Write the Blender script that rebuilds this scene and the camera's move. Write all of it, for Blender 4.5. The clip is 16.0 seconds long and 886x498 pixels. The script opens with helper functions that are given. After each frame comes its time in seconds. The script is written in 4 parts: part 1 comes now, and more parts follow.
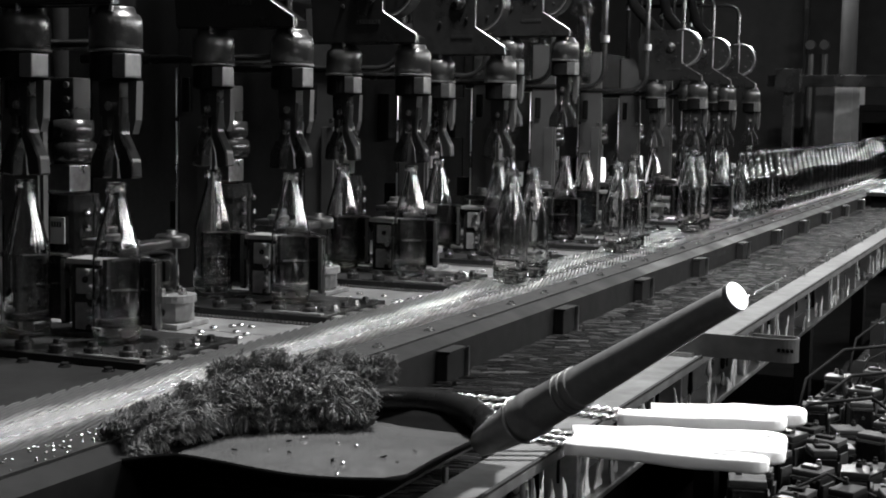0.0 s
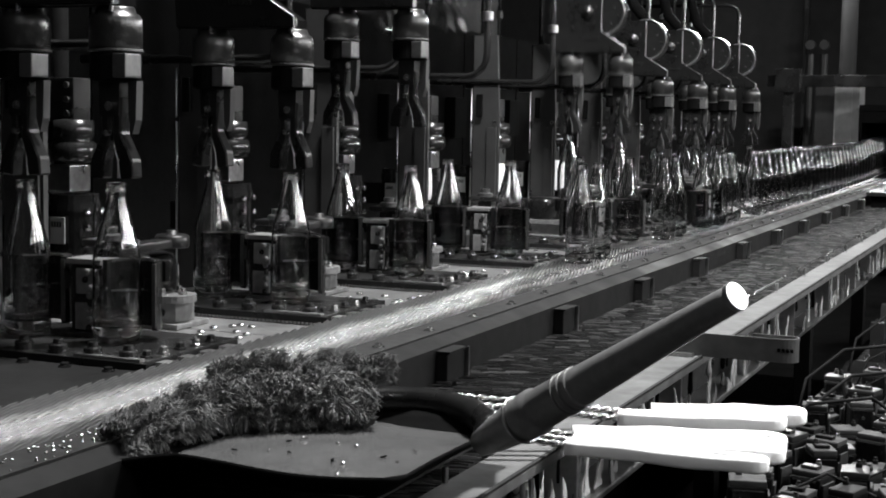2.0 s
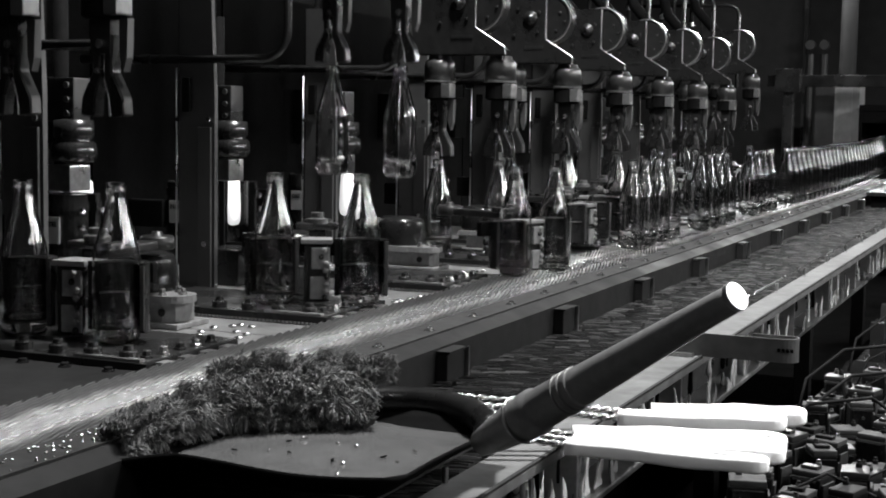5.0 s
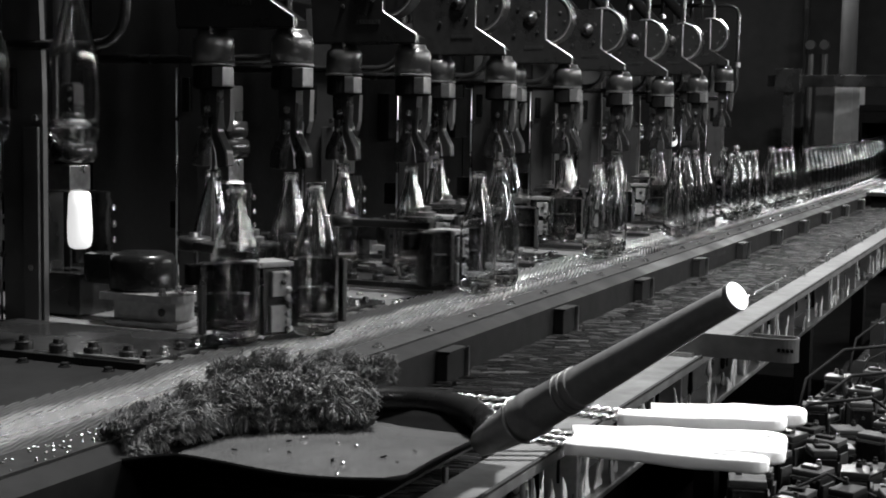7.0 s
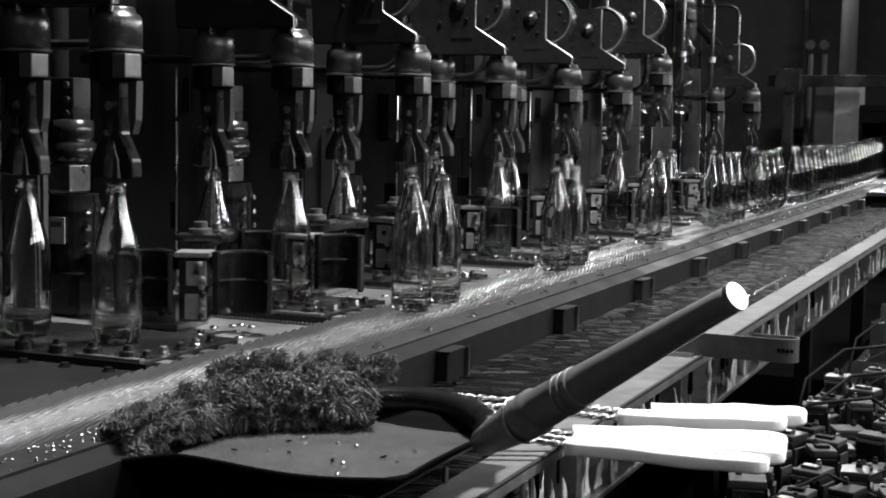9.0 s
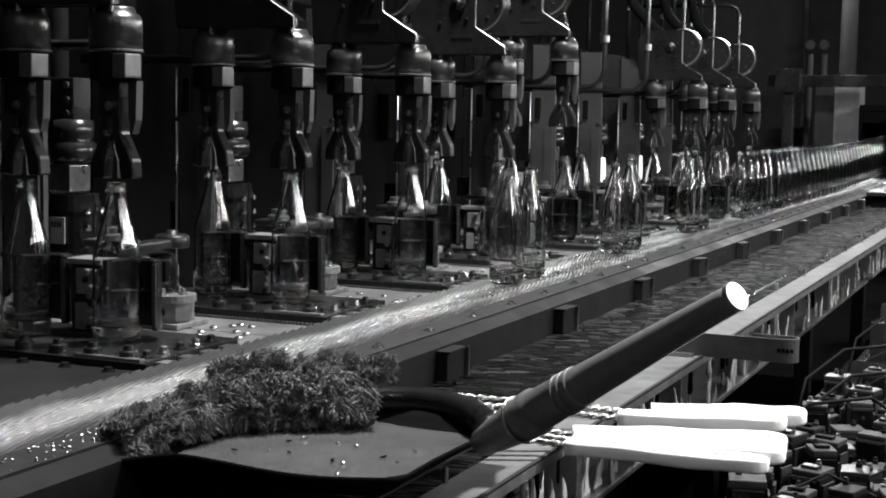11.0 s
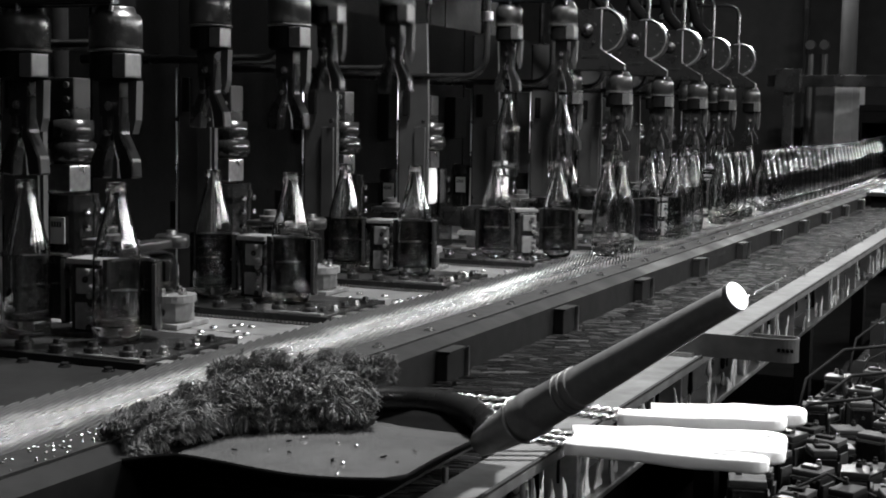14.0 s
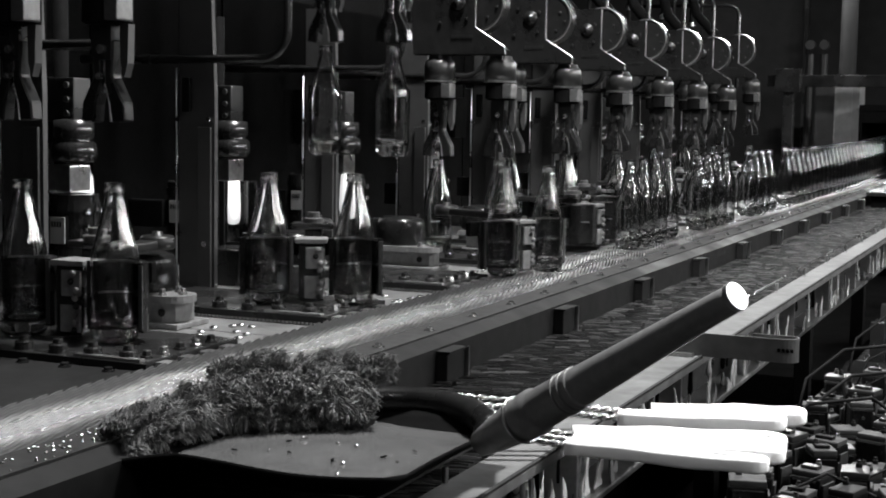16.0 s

☆ ☆ ☆ ☆

**WHAT NEEDS TO BE DONE**
Reproduce each line exactly, please, except for any pictures.

**WRITTEN SOLUTION**
Write the Blender script that rebuilds this scene and the camera's move. Write all of it, for Blender 4.5. The clip is 16.0 seconds long and 886x498 pixels. The script opens with helper functions that are given. After each frame comes its time in seconds. The script is written in 4 parts: part 1 comes now, and more parts follow.
0.0 s
2.0 s
5.0 s
7.0 s
9.0 s
11.0 s
14.0 s
16.0 s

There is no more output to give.